Stored data:
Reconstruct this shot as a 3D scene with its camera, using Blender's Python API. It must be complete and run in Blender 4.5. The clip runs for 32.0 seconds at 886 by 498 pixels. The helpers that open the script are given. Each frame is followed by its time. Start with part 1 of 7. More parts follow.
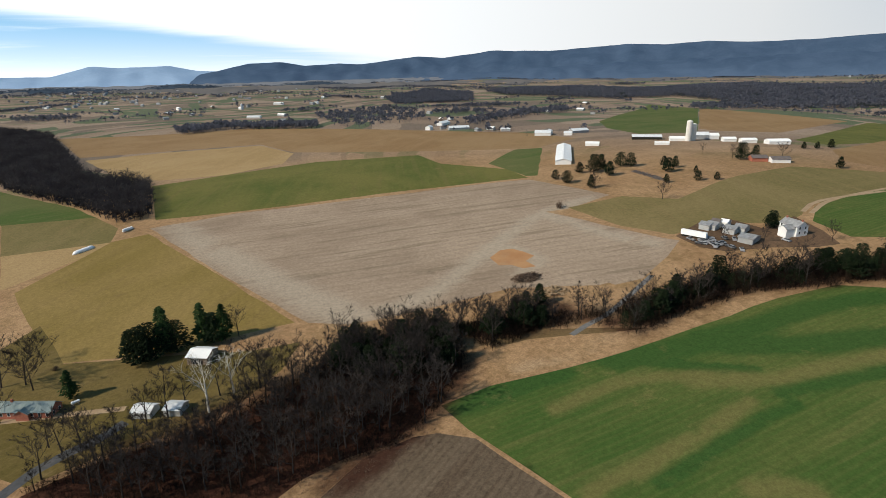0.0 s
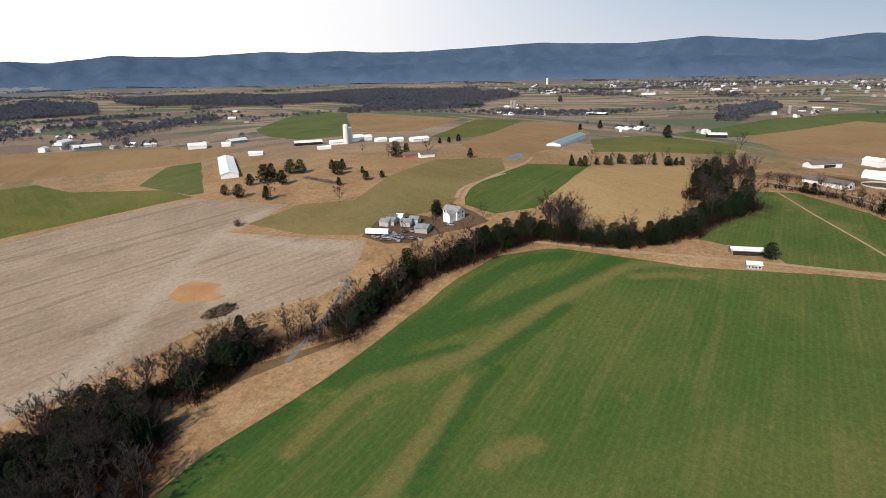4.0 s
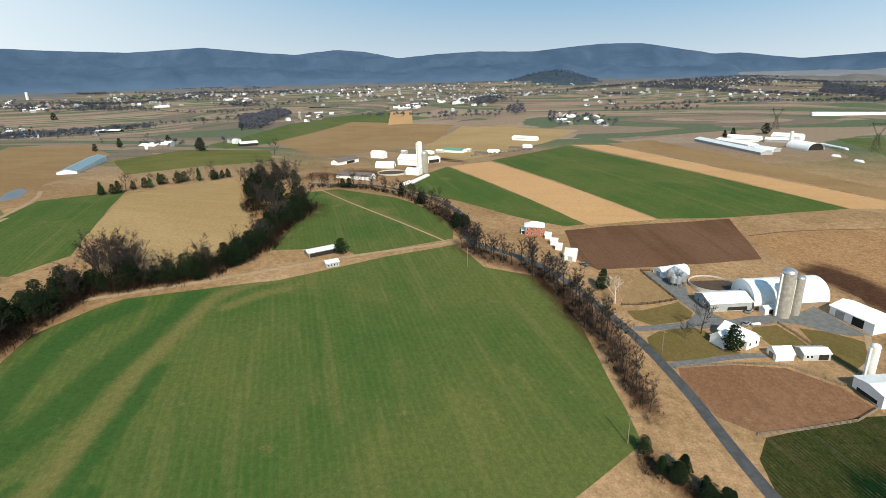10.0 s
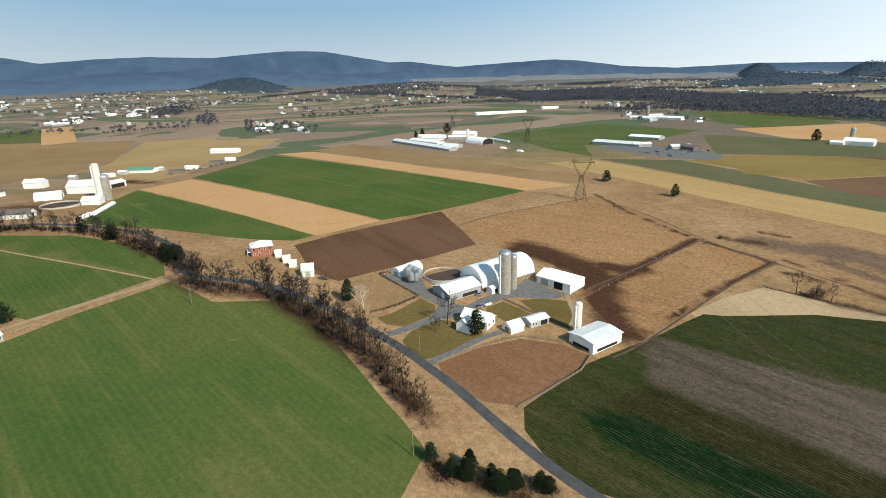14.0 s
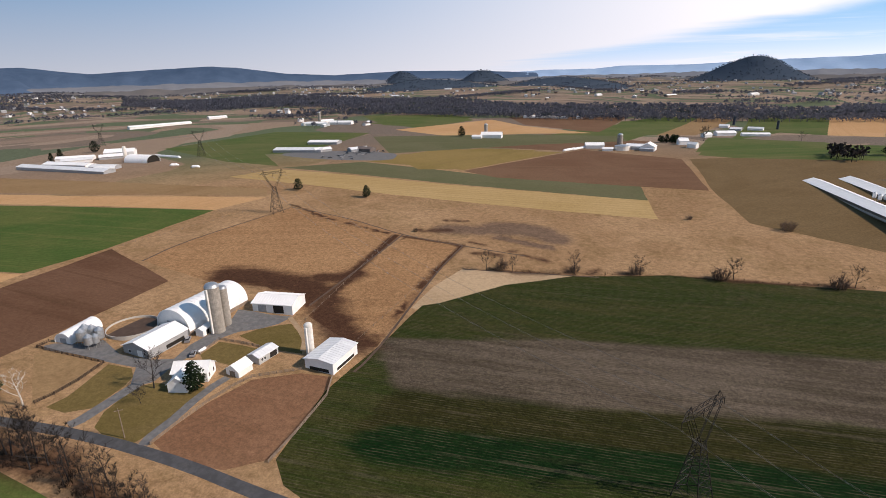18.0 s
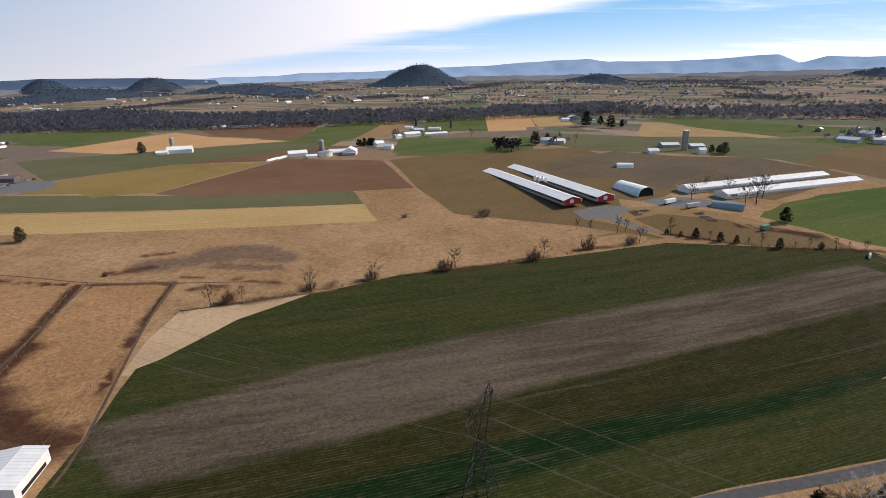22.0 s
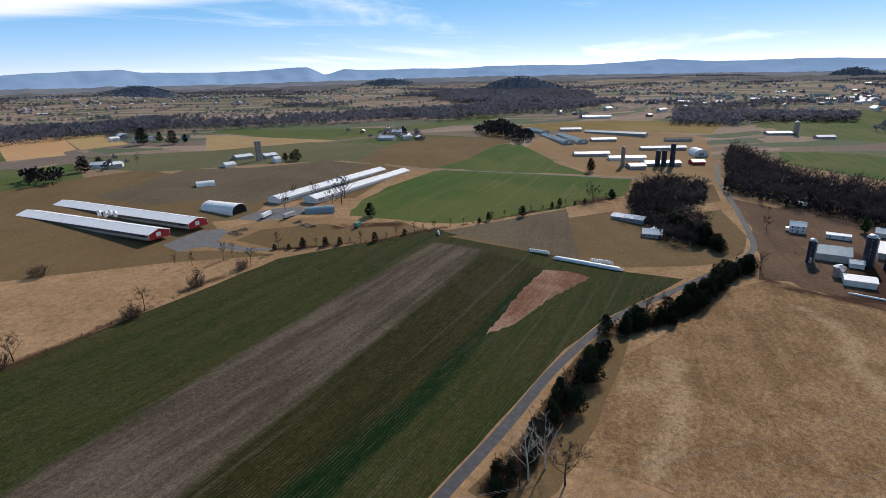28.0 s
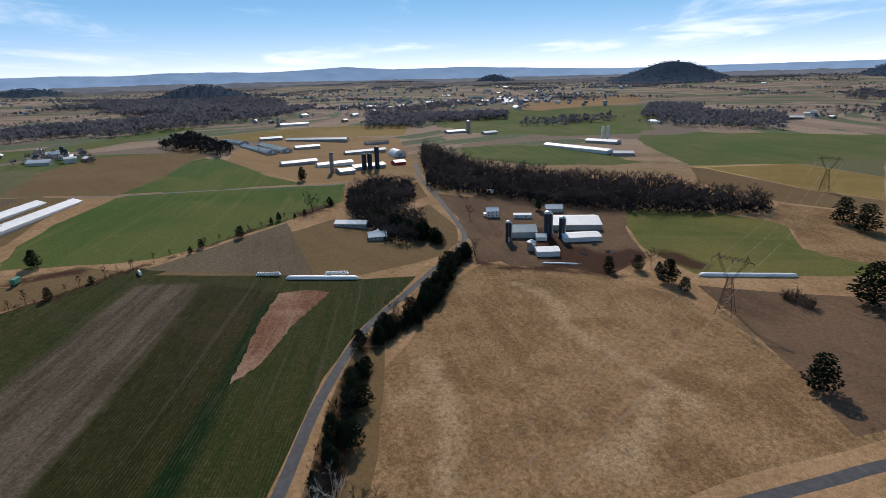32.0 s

What needs to be done:
Omit every picture, then reproduce the rest of the listing exactly.

Answer to the problem:
Reconstruct this shot as a 3D scene with its camera, using Blender's Python API. It must be complete and run in Blender 4.5. The clip runs for 32.0 seconds at 886 by 498 pixels. The helpers that open the script are given. Each frame is followed by its time. Start with part 1 of 7. More parts follow.
0.0 s
4.0 s
10.0 s
14.0 s
18.0 s
22.0 s
28.0 s
32.0 s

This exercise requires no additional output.